Candler was a great letter writer — great not only in the volume of personal and business-related missives he penned but also in the candor of his messages. As he aged, his penmanship deteriorated, looking as if every line was dashed off in a frenzy to keep up with his thoughts. But the first letter we have from him shows something else.

Candler letter to Griggs

Written to Candler’s namesake–Dr. Asa Griggs, of West Point, Georgia–the letter presents the young Candler, age 21, looking for better prospects. Having considered a career in medicine, he opted instead for pharmacy. “The country has enough [doctors] without they [the country] were better. Besides I think there is more money to be made as a druggist than as a physician.”

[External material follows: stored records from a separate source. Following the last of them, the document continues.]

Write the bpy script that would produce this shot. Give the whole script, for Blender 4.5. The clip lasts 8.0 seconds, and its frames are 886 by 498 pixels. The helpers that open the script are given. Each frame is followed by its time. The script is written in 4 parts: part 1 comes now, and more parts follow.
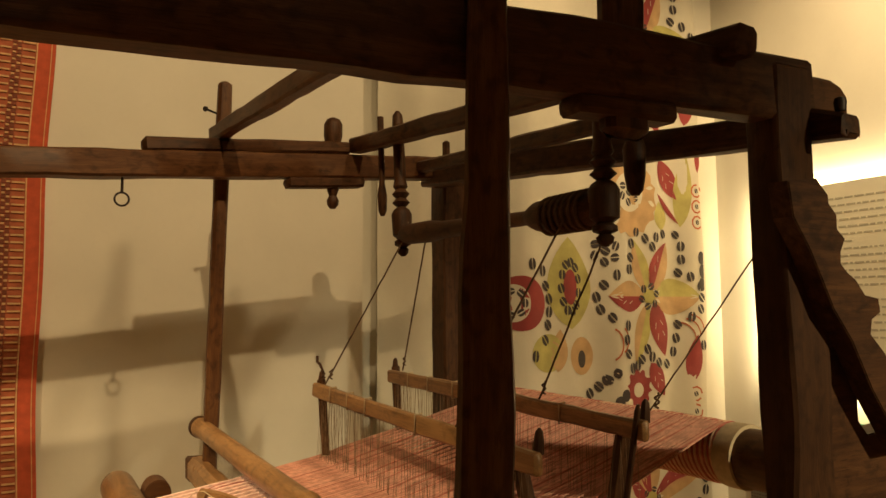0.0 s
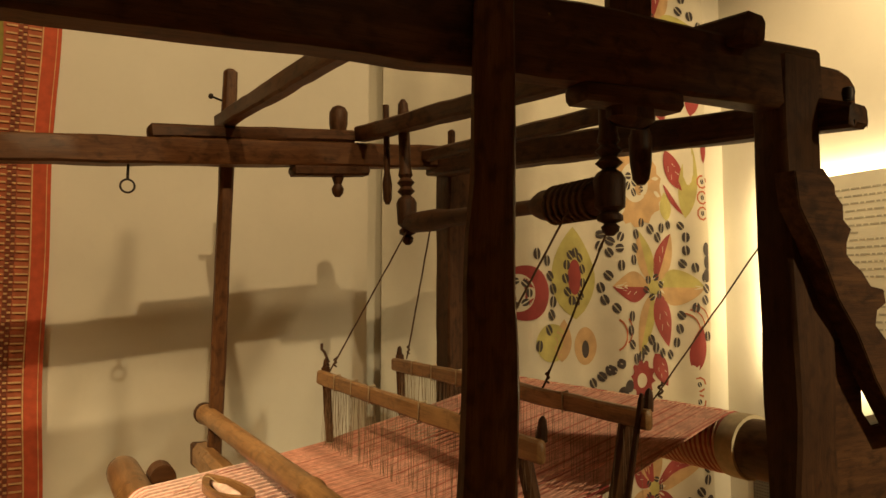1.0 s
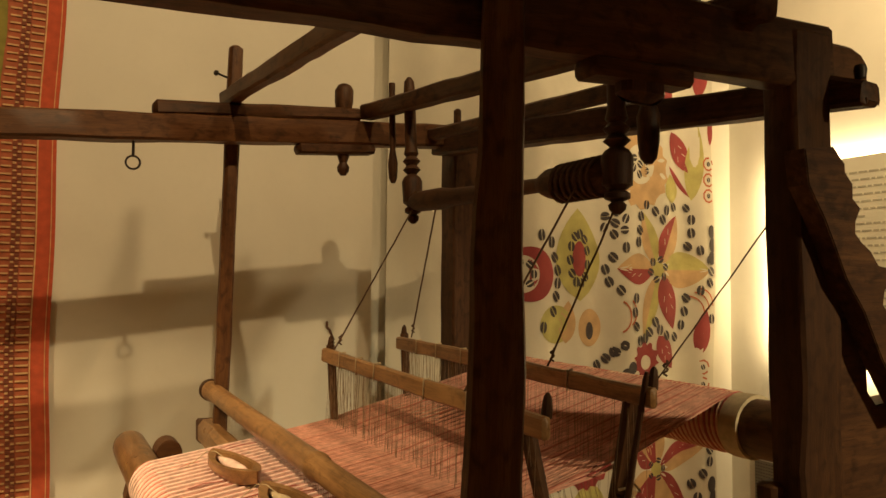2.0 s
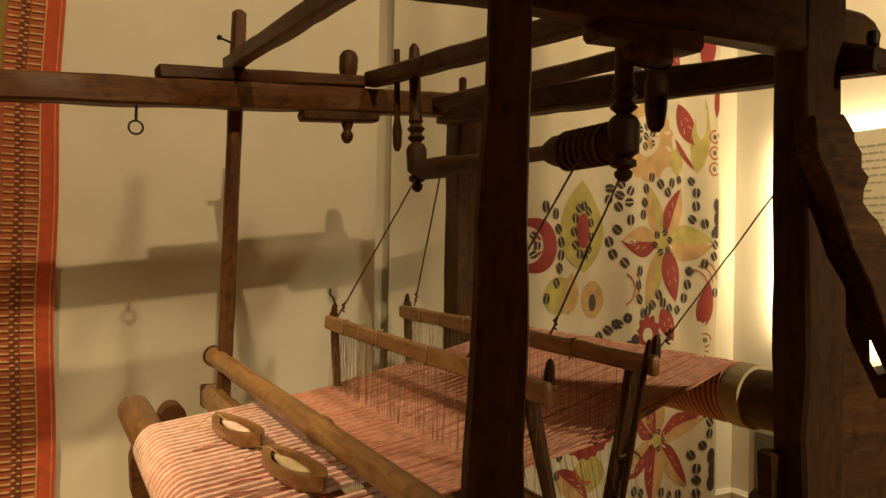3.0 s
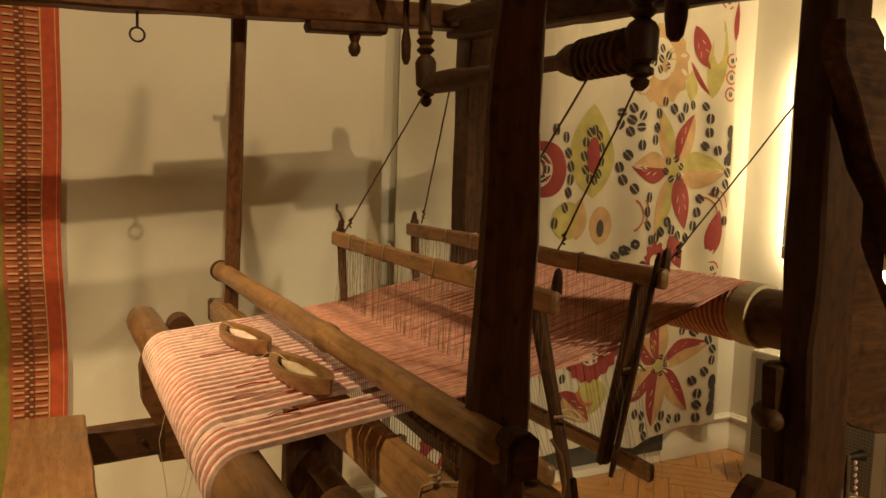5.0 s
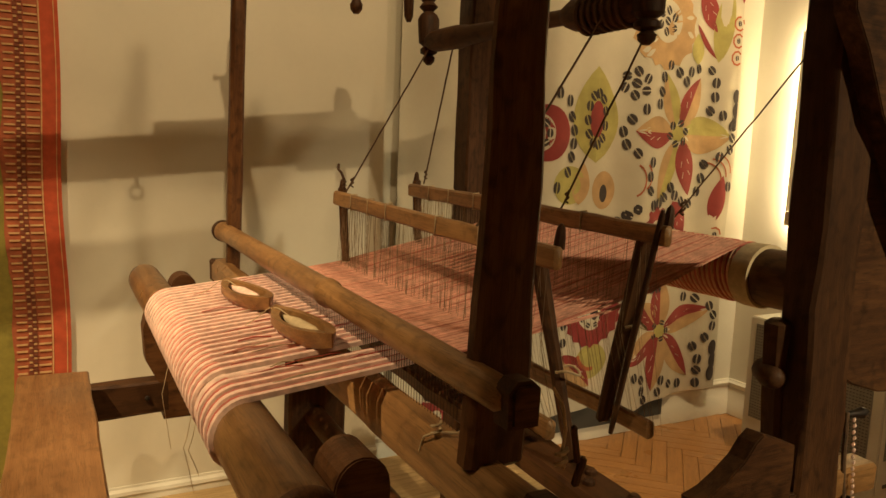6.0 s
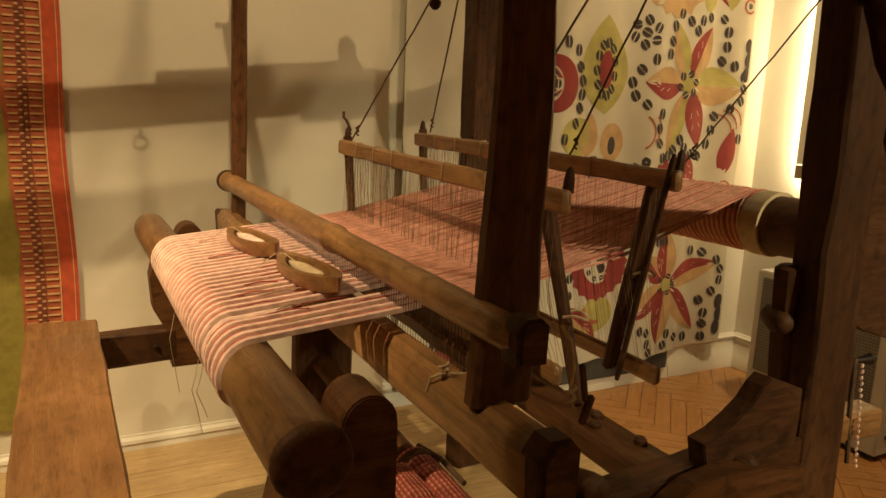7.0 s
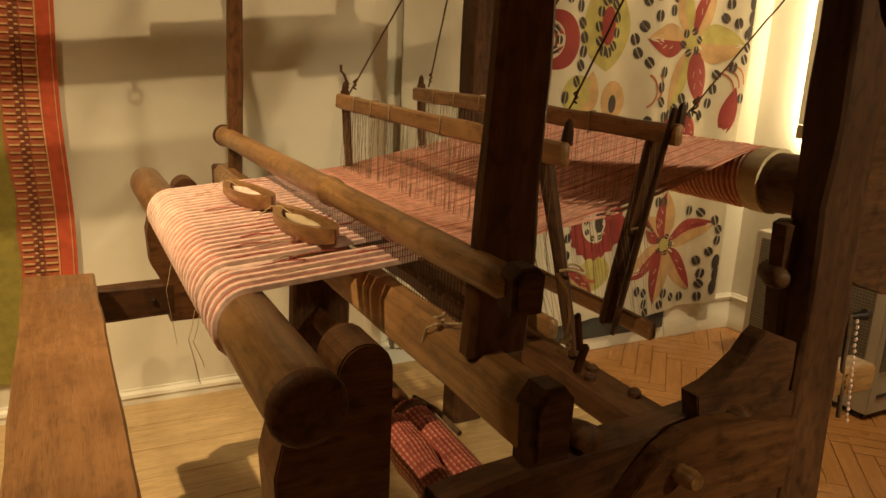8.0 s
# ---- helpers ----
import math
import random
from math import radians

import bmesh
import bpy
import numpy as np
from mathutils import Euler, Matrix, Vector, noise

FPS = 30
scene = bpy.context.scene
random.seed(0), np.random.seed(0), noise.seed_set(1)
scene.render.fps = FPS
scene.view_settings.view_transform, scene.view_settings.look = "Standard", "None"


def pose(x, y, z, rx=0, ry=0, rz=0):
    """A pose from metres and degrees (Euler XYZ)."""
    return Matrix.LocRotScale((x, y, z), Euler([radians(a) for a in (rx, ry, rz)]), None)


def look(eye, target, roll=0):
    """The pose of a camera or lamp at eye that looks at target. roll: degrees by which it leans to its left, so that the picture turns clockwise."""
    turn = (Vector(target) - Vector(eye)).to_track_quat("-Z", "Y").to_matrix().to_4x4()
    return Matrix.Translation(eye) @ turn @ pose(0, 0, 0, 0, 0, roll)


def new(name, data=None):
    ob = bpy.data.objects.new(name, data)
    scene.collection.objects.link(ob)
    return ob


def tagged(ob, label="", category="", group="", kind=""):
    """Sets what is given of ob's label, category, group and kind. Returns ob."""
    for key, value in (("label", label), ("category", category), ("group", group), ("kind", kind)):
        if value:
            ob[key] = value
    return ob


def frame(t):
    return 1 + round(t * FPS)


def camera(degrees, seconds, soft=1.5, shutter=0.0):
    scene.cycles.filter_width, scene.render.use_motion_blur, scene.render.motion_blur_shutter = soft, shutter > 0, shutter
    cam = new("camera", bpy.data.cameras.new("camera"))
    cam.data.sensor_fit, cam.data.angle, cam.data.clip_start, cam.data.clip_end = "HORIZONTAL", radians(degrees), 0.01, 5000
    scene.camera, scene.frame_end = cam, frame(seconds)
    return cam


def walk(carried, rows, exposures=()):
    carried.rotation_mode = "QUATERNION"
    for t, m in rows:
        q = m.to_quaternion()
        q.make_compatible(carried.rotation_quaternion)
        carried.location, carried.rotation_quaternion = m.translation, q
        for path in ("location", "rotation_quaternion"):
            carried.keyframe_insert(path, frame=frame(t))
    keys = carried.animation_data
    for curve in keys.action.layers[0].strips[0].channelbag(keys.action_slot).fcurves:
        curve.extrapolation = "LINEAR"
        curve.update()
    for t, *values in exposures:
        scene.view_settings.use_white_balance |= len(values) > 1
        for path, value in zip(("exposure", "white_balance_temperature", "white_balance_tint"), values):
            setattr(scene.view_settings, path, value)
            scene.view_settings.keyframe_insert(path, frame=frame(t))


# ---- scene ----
cam = camera(63.3, 8.0)
PATH = [
    (0, (0.538, 0.562, 1.47), (1.517, 2.298, 1.64), -0.3),
    (0.5, (0.536, 0.559, 1.47), (1.511, 2.298, 1.633), -0.2),
    (1, (0.537, 0.562, 1.467), (1.506, 2.305, 1.609), 0.1),
    (1.5, (0.535, 0.565, 1.462), (1.5, 2.313, 1.58), 0.3),
    (3, (0.537, 0.571, 1.446), (1.492, 2.328, 1.465), 1.1),
    (3.5, (0.542, 0.577, 1.436), (1.492, 2.336, 1.395), 1.3),
    (4, (0.545, 0.582, 1.425), (1.49, 2.342, 1.328), 1.7),
    (5.5, (0.544, 0.588, 1.402), (1.48, 2.342, 1.189), 2.1),
    (6, (0.546, 0.59, 1.39), (1.479, 2.339, 1.128), 2.3),
    (6.5, (0.548, 0.594, 1.38), (1.474, 2.338, 1.062), 2.3),
    (7, (0.549, 0.598, 1.369), (1.463, 2.335, 0.989), 2.3),
    (7.5, (0.551, 0.598, 1.361), (1.461, 2.325, 0.926), 2.6),
    (8, (0.553, 0.598, 1.356), (1.463, 2.311, 0.871), 2.7),
]
EXPOSURES = [(0, -0.22), (1.5, -0.24), (4, -0.3), (5.5, -0.22), (7, -0.12), (8, -0.04)]
walk(cam, [(t, look(eye, target, roll)) for t, eye, target, roll in PATH], EXPOSURES)

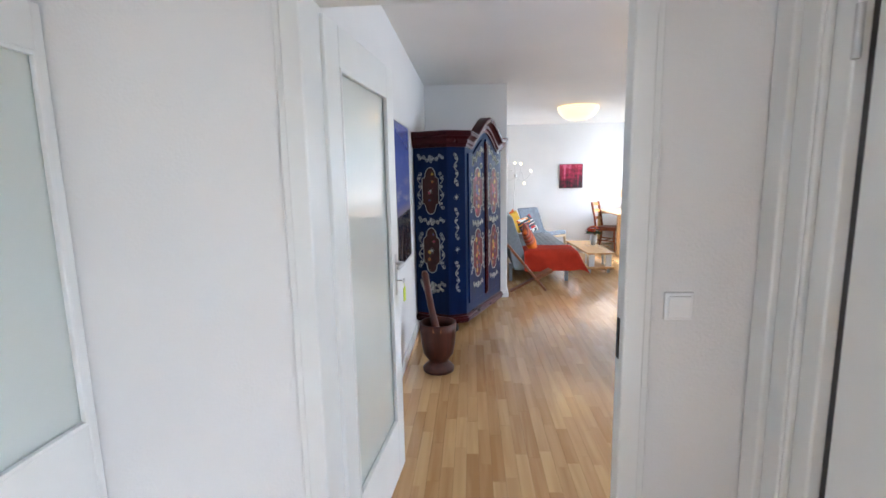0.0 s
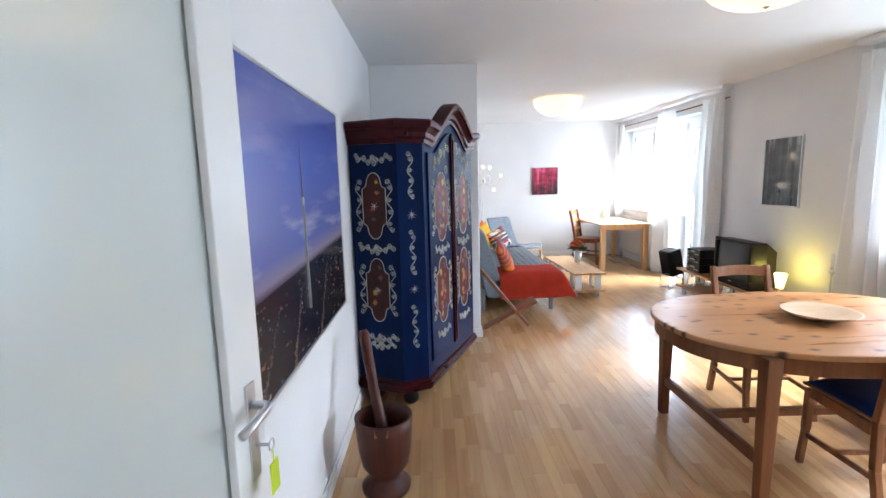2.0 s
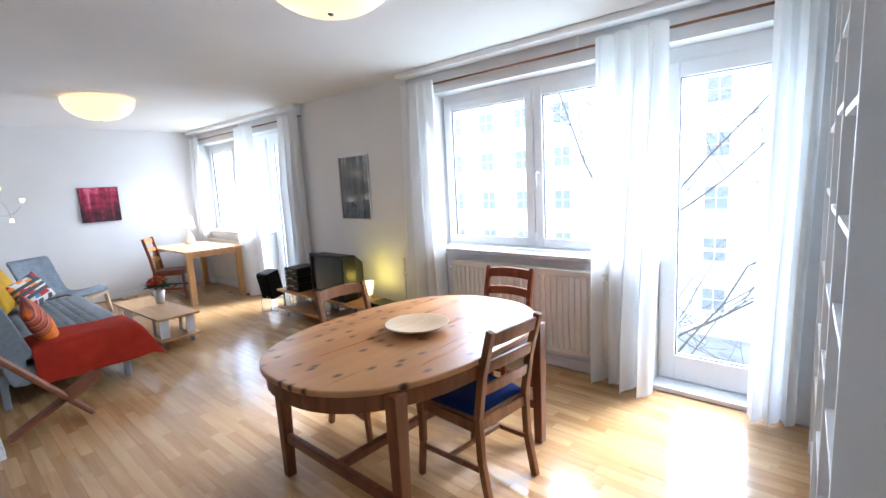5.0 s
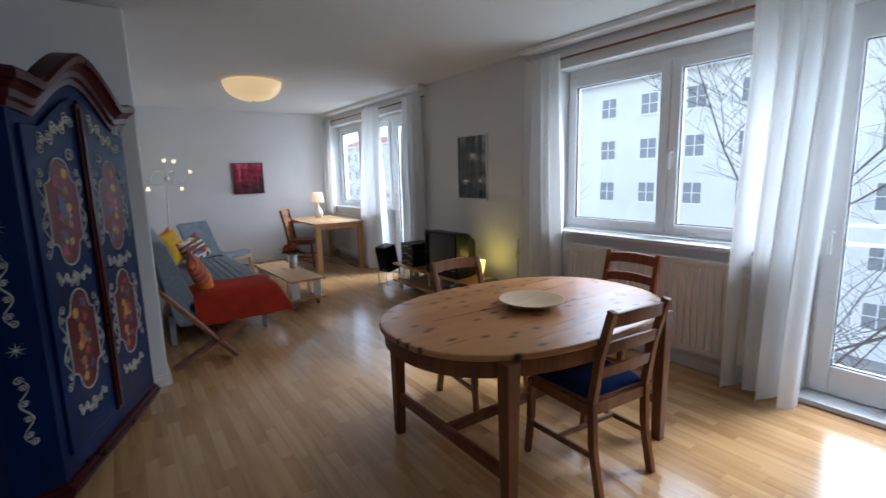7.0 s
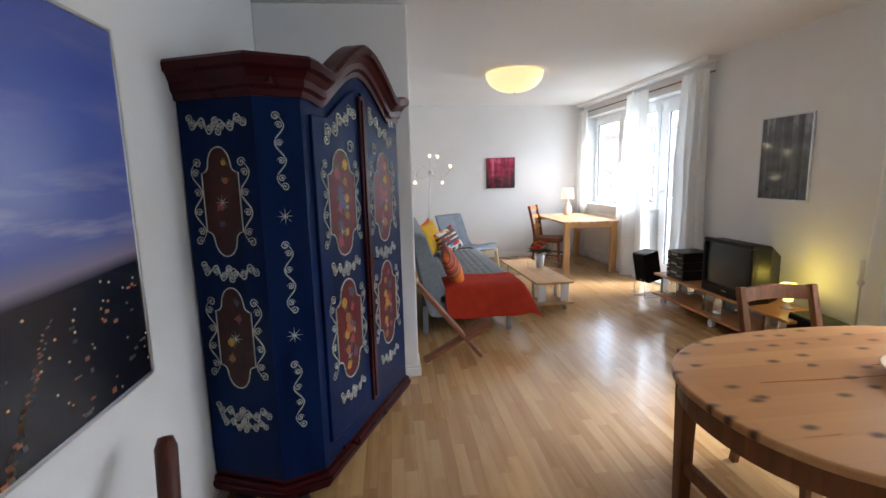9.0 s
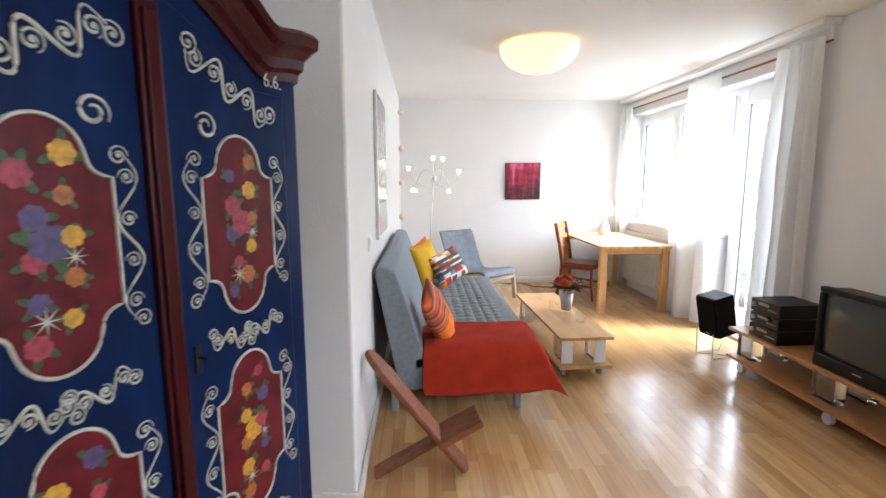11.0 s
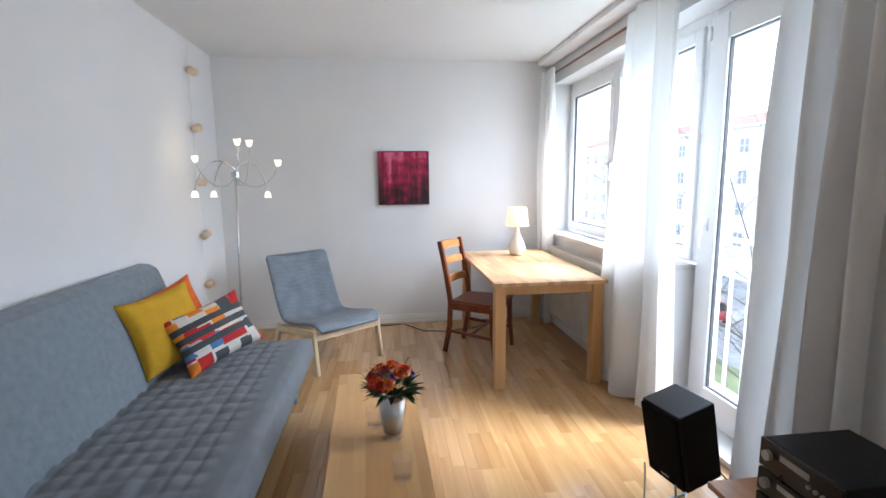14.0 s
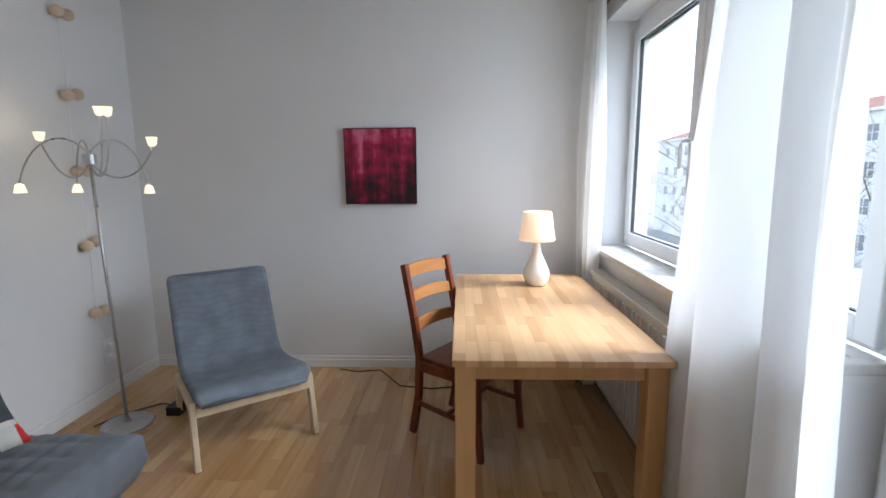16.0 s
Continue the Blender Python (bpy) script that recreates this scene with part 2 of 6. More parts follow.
M_MESHF = surface("light_blue_grey_mesh_fabric", (0.185, 0.215, 0.255), 0.8, vary=0.22, scale=10, bump=0.5, bump_scale=700)
mesh_t = M_MESHF.node_tree
mesh_wave, mesh_mix, mesh_co = mesh_t.nodes.new("ShaderNodeTexWave"), mesh_t.nodes.new("ShaderNodeMix"), mesh_t.nodes.new("ShaderNodeTexCoord")
mesh_wave.inputs["Scale"].default_value, mesh_wave.inputs["Distortion"].default_value, mesh_wave.inputs["Detail"].default_value, mesh_wave.inputs["Detail Scale"].default_value = 9.0, 9.0, 1.0, 0.6
mesh_wave.bands_direction = "Z"
mesh_mix.data_type, mesh_mix.blend_type = "RGBA", "MULTIPLY"
mesh_base = mesh_t.nodes["Principled BSDF"].inputs["Base Color"]
mesh_ramp = ramp_of(mesh_t, [(0.2, (0.93, 0.93, 0.94)), (0.8, (1.0, 1.0, 1.0))])
mesh_t.links.new(mesh_co.outputs["Object"], mesh_wave.inputs["Vector"])
mesh_t.links.new(mesh_wave.outputs["Fac"], mesh_ramp.inputs["Fac"])
mesh_t.links.new(mesh_base.links[0].from_socket, mesh_mix.inputs["A"])
mesh_t.links.new(mesh_ramp.outputs["Color"], mesh_mix.inputs["B"])
mesh_mix.inputs["Factor"].default_value = 1.0
mesh_t.links.new(mesh_mix.outputs["Result"], mesh_base)
M_RUST = surface("rust_red_blanket", (0.40, 0.034, 0.016), 0.95, vary=0.2, scale=8, bump=0.6, bump_scale=350, spec=0.15)
M_YELLOW = surface("mustard_yellow_fabric", (0.62, 0.36, 0.015), 0.9, vary=0.12, scale=12, bump=0.4, bump_scale=500)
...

Having secured a position in Cartersville, Georgia, where he had spent two years learning the business, Candler now was ready for greater things. Was it possible, he wondered, that the physician for whom he was named, and who was “so widely known both professionally & socially,” might open a door or two for him? “I am not particular about the place,—where it is—will go to any place where I can do well.”

No evidence exists that Dr. Griggs responded to the young Asa, but within a year Candler had made his way to Atlanta, knocked on several doors, and landed a job assisting pharmacist John Howard. He also met Howard’s daughter, Lucy, who would become Asa’s wife. Fifteen years later he would buy controlling rights to John Pemberton’s recipe for Coca-Cola.